- _YOUR OBJECTIVE_: Copy every line from the data below in which the string "objects" can be found.

********

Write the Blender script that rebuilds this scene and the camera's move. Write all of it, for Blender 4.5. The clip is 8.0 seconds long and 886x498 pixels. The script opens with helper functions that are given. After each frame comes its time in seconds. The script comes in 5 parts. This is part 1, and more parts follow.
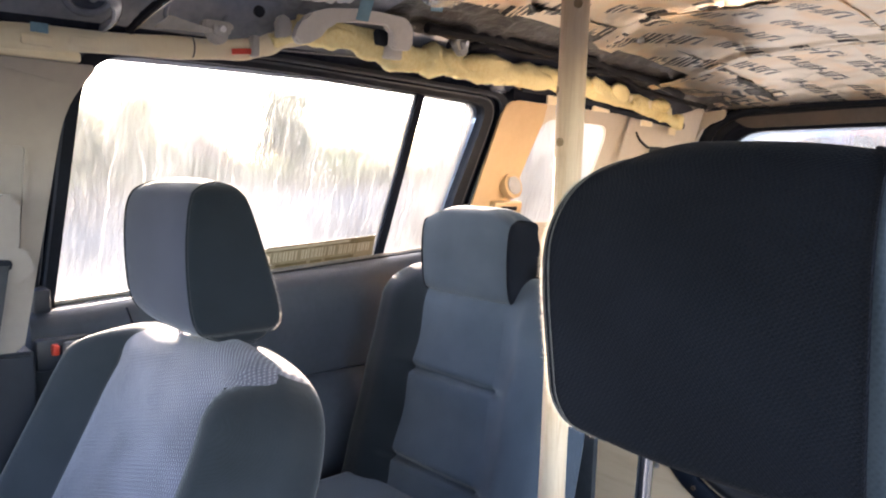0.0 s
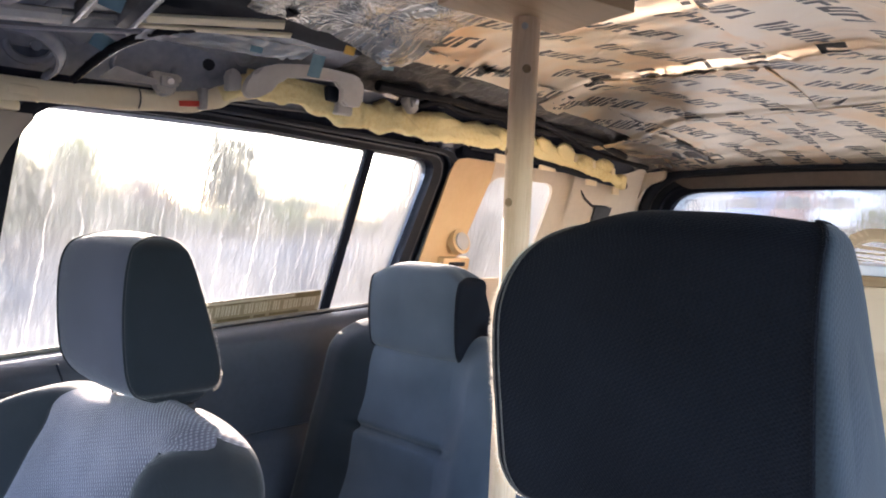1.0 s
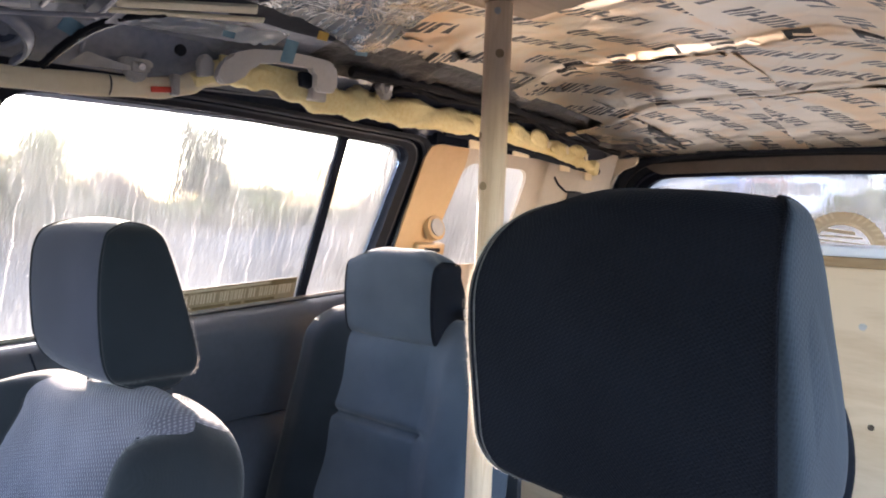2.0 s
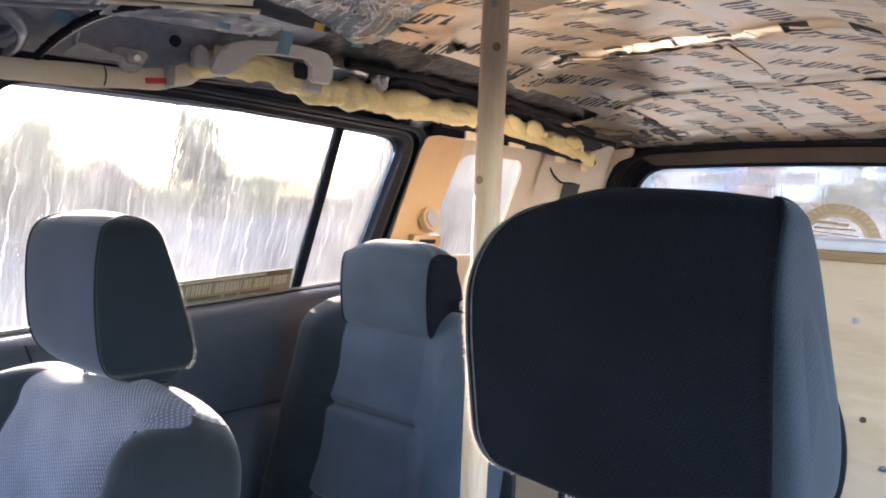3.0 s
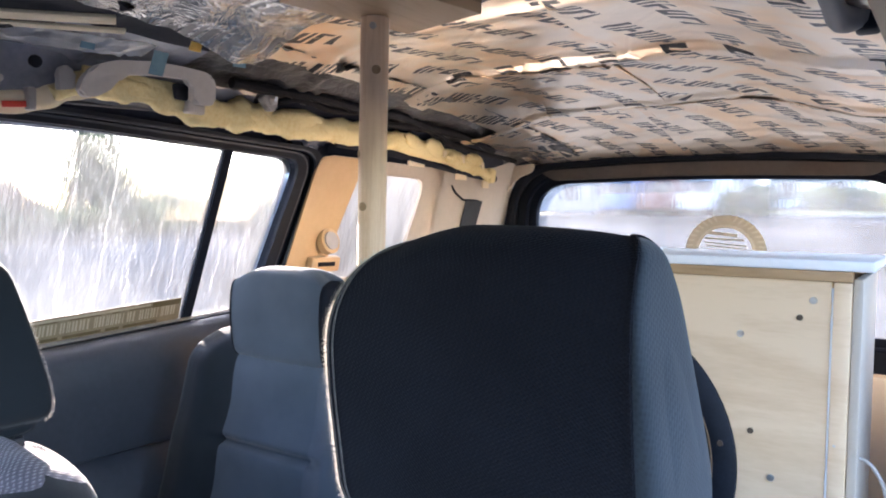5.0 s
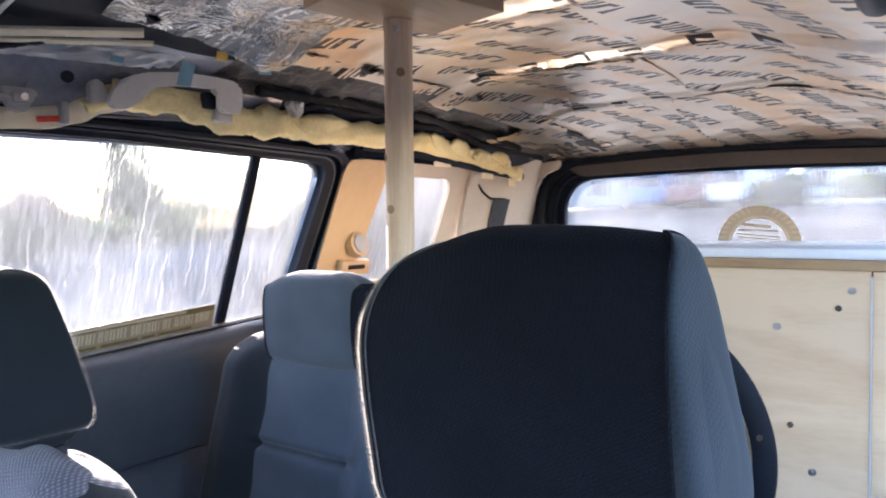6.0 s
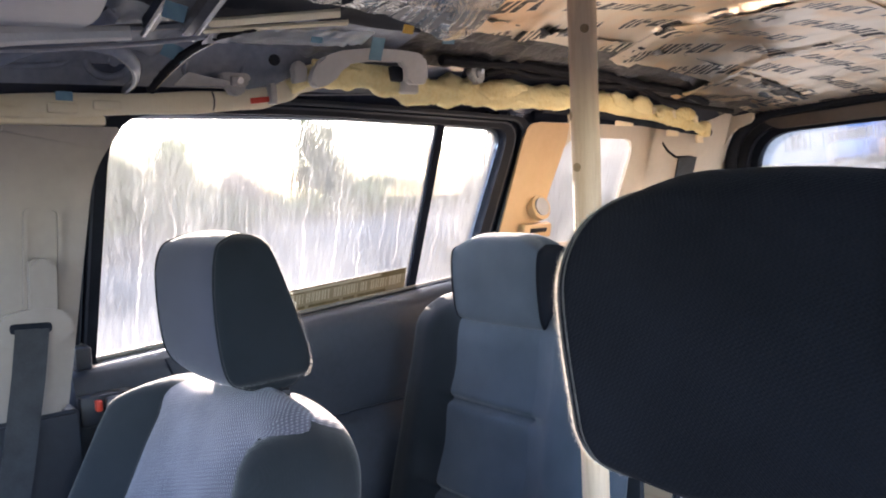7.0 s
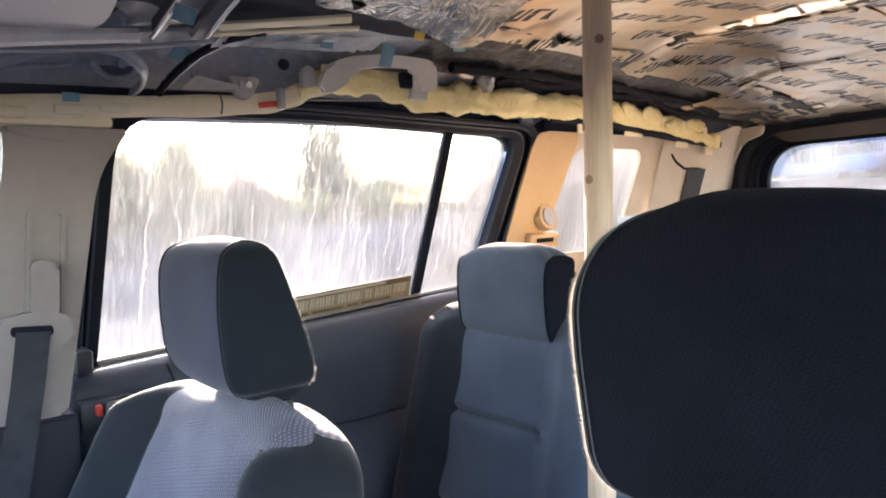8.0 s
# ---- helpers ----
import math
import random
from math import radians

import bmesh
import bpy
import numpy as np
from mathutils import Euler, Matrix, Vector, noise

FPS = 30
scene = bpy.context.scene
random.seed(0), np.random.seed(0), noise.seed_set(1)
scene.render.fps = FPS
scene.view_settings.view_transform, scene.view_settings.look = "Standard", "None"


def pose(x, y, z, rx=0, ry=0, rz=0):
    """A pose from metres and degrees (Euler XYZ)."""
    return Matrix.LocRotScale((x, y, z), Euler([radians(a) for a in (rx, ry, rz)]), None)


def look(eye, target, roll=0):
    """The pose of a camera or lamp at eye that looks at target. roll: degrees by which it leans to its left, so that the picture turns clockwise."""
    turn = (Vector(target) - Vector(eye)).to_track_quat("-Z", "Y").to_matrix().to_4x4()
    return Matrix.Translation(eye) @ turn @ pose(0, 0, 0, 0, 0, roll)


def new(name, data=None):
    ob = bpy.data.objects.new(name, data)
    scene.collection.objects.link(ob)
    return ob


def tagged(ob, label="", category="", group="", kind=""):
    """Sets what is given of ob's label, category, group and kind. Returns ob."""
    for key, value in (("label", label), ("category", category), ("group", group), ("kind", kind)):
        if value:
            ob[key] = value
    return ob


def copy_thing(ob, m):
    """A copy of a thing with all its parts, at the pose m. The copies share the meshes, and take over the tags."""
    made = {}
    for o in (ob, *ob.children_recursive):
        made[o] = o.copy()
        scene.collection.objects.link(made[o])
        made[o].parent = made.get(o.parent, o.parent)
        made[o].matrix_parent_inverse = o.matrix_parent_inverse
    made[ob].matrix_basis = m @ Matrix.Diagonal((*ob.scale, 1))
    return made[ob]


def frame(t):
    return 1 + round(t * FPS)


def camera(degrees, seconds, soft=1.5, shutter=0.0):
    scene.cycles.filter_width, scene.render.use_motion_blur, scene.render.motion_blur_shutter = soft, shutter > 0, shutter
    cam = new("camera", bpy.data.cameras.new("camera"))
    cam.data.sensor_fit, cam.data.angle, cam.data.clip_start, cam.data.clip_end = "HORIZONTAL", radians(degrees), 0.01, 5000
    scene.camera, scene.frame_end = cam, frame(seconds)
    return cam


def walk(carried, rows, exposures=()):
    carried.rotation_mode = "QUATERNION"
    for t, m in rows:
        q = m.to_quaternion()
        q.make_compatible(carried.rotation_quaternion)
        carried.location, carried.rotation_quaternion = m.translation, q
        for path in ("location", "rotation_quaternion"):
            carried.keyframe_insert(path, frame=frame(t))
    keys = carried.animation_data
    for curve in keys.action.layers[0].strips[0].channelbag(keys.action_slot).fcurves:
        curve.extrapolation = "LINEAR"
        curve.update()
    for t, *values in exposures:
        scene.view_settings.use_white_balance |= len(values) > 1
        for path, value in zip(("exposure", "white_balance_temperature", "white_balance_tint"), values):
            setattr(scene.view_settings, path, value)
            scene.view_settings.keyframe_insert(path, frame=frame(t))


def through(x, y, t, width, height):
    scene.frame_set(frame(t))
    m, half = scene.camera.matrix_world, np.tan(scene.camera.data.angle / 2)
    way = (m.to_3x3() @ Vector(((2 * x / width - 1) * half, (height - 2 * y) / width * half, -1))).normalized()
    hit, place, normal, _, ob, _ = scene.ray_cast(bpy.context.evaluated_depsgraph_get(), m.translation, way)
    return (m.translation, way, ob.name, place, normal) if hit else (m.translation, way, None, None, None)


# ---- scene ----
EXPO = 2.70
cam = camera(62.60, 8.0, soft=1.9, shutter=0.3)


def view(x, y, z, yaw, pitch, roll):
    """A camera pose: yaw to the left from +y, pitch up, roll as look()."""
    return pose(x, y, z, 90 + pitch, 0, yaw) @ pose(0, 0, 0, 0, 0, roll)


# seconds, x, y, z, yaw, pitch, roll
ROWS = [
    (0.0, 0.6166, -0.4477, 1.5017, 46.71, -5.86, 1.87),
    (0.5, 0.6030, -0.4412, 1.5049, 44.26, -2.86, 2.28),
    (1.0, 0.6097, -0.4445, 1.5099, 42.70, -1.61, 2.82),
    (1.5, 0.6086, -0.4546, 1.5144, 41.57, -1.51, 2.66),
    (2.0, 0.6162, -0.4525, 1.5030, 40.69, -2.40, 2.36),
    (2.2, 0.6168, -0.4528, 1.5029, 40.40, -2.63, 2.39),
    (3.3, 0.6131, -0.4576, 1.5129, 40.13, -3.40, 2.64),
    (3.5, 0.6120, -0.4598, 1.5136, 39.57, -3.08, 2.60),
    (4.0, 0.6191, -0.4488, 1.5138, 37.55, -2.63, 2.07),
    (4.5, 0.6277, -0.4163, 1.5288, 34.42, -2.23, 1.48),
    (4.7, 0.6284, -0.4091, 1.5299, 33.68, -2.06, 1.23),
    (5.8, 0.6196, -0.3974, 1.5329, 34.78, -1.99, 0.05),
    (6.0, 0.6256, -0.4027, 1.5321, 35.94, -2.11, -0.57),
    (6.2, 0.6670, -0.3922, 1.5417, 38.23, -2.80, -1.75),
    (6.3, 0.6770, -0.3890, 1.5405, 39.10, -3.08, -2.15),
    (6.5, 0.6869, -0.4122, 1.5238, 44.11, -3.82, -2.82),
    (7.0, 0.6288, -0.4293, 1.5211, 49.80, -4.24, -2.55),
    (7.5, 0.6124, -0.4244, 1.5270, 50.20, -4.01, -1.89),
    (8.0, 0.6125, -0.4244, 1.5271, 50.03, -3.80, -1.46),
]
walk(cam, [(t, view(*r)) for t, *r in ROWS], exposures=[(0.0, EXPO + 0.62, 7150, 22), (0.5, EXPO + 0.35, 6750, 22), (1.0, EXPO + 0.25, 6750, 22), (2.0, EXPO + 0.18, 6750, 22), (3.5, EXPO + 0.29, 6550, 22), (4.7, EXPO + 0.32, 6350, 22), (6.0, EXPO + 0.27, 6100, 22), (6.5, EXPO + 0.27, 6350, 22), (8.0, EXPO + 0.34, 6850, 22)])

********

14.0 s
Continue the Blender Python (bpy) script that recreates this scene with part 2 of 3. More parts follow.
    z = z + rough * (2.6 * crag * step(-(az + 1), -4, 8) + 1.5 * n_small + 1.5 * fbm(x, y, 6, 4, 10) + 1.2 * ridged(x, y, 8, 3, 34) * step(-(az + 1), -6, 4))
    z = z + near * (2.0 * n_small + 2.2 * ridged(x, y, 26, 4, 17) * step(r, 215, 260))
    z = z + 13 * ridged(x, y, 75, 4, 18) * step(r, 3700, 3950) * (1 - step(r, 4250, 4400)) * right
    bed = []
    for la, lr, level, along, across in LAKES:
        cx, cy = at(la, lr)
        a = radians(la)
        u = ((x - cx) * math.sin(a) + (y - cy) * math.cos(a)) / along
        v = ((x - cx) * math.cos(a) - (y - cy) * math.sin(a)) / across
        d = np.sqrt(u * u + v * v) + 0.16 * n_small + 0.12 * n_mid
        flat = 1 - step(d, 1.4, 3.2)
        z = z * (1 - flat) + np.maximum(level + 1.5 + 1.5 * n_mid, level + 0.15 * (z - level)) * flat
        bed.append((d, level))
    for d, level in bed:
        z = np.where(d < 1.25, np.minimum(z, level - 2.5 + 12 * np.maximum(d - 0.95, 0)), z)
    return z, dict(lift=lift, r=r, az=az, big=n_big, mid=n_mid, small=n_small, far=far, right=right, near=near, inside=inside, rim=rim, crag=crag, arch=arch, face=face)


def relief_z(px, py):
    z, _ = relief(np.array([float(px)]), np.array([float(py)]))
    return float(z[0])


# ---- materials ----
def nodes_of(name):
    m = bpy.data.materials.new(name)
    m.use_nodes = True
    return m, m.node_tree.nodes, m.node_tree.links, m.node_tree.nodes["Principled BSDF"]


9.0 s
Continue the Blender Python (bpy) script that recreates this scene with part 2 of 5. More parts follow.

********

- _FULL SOLUTION_:
    ob = bpy.data.objects.new(name, data)
    scene.collection.objects.link(ob)
        scene.collection.objects.link(made[o])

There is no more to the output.